We asked 272 bioinformaticians…name something that makes you angry: more reflections on the poor state of software documentation.

I'd like to share the details of a recent survey conducted by Nick Loman and Thomas Connor that tried to understand current issues with bioinformatics practice and training.

The survey was announced on twitter and attracted almost 300 responses. Nick and Tom have kindly placed the results of the survey on Figshare so that others can play with the data (it seems fitting to talk about this today as it is International Open Access Week):

When you ask a bunch of bioinformaticians the question What things most frustrate you or limit your ability to carry out bioinformatics analysis? you can be sure that you will attract some passionate, and often amusing, answers (I particularly liked someone's response to this question "Not enough Heng Li").

I was struck by how many people raised the issue of poor, incomplete, or otherwise terrible software documentation as a problem (there were at least 42 responses that mentioned this). The availability of 'good documentation' was also listed as the 2nd most important factor when choosing software to use.

I recently wrote about whether this problem is something that really needs to be dealt with by journals and by the review process. It shouldn't be enough that software is available and that it works, we should have some minimal expectation for what documentation should accompany bioinformatics software.

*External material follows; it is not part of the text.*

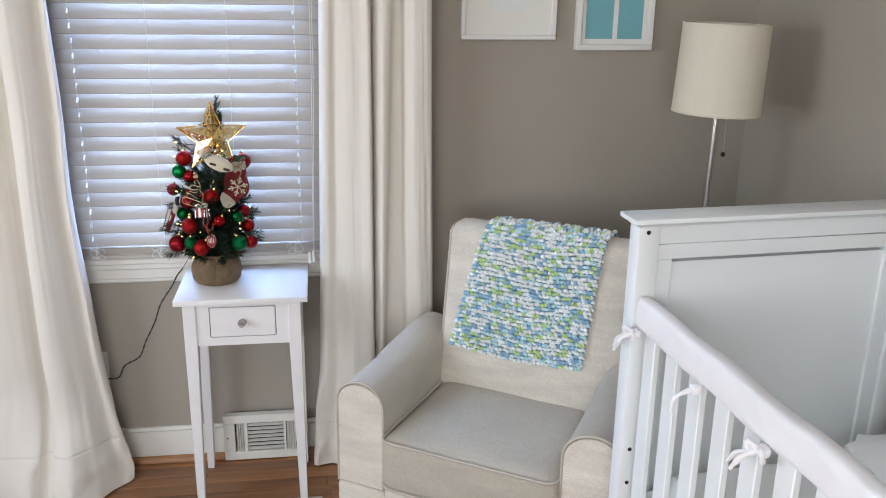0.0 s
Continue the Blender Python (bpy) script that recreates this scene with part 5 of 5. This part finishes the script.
part("tree_cord", tube(smooth_line(wirep, 4), 0.0011, 5), CORDM, lights)
cordp = [(-0.122, -0.10, 0.712), (-0.146, -0.055, 0.678), (-0.165, -0.05, 0.642), (-0.205, -0.05, 0.582), (-0.228, -0.05, 0.521), (-0.261, -0.05, 0.457), (-0.285, -0.05, 0.404), (-0.334, -0.047, 0.374), (-0.362, -0.042, 0.329), (-0.43, -0.033, 0.331)]
base = smooth_line(cordp, 16)
for ph in (0, math.pi):
    part("plug_cord", tube([p + Vector((0.0014 * math.cos(i * 0.55 + ph), 0, 0.0014 * math.sin(i * 0.55 + ph))) for i, p in enumerate(base)], 0.0014, 6), CORDM, lights)


# ---- oak floor ----
floor = thing("floor", None, "brown oak strip floor running along the window wall", "floor", kind="structure")
part("subfloor", box(XL - 0.16, XR + 0.16, YB - 0.16, 0.0, -0.12, -0.019), GAP, floor)
fr = random.Random(21)
PW = 0.0572
rows = int(-YB / PW)
far = bmesh.new()
plank_mesh = {}
for j in range(rows + 1):
    y1 = -j * PW
    y0 = max(YB, y1 - PW)
    x = XL - fr.uniform(0.0, 0.8)
    while x < XR:
        ln = round(fr.uniform(0.5, 1.3), 1)
        x0, x1 = max(XL, x), min(XR, x + ln)
        x += ln
        if x1 - x0 < 0.02:
            continue
        g = 0.0007
        if j < 12 and x1 > -1.1 and x0 < 0.9:
            key = (round(x1 - x0, 3), round(y1 - y0, 4))
            if key not in plank_mesh:
                plank_mesh[key] = finish(box(0, x1 - x0 - 2 * g, -(y1 - y0) + 2 * g, 0, -0.018, 0.0, 0.0008, 1), "plank", OAK, False)
            o = new("plank", plank_mesh[key])
            o.parent = floor
            o.matrix_basis = pose(x0 + g, y1 - g, -0.0002 - fr.uniform(0, 0.0005))
        else:
            q = [far.verts.new(c) for c in ((x0 + g, y0 + g, -0.0005), (x1 - g, y0 + g, -0.0005), (x1 - g, y1 - g, -0.0005), (x0 + g, y1 - g, -0.0005))]
            far.faces.new(q)
rest = part("more_planks", far, OAKJ, floor)
tagged(rest, kind="stuff")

Keith's 10 point checklist for reviewing software

If you are ever in a position to review a software-based manuscript, please check for the following:

  1. Is there a plain text README file that accompanies the software and which explains what the program does and who created it?
  2. Is there a comprehensive manual available somewhere that describes what every option of the program does?
  3. Is there a clear version number or release date for the software?
  4. Does the software provide clear installation instructions (where relevant) that actually work?
  5. Is the software accompanied by an appropriate license?
  6. For command-line programs, does the program give some sensible output when no arguments are provided?
  7. For command-line programs, does the program give some sensible output when -h and/or --help is specified (see this old post of mine for more on this topic)?
  8. For command-line programs, does the built-in help/documentation agree with the external documentation (text/PDF), i.e. do they both list the same features/options?
  9. For script based software (Perl, Python etc.), does the code contain a reasonable level of comments that allow someone with relevant coding experience to understand what the major sections of the program are trying to do?
  10. Is there a contact email address (or link to support web page) provided so that a user can ask questions and get more help?

I'm not expecting every piece of bioinformatics software to tick all 10 of these boxes, but most of these are relatively low-hanging fruit. If you are not prepared to provide useful documentation for your software, then you should also be prepared for people to choose not to use your software, and for reviewers to reject your manuscript!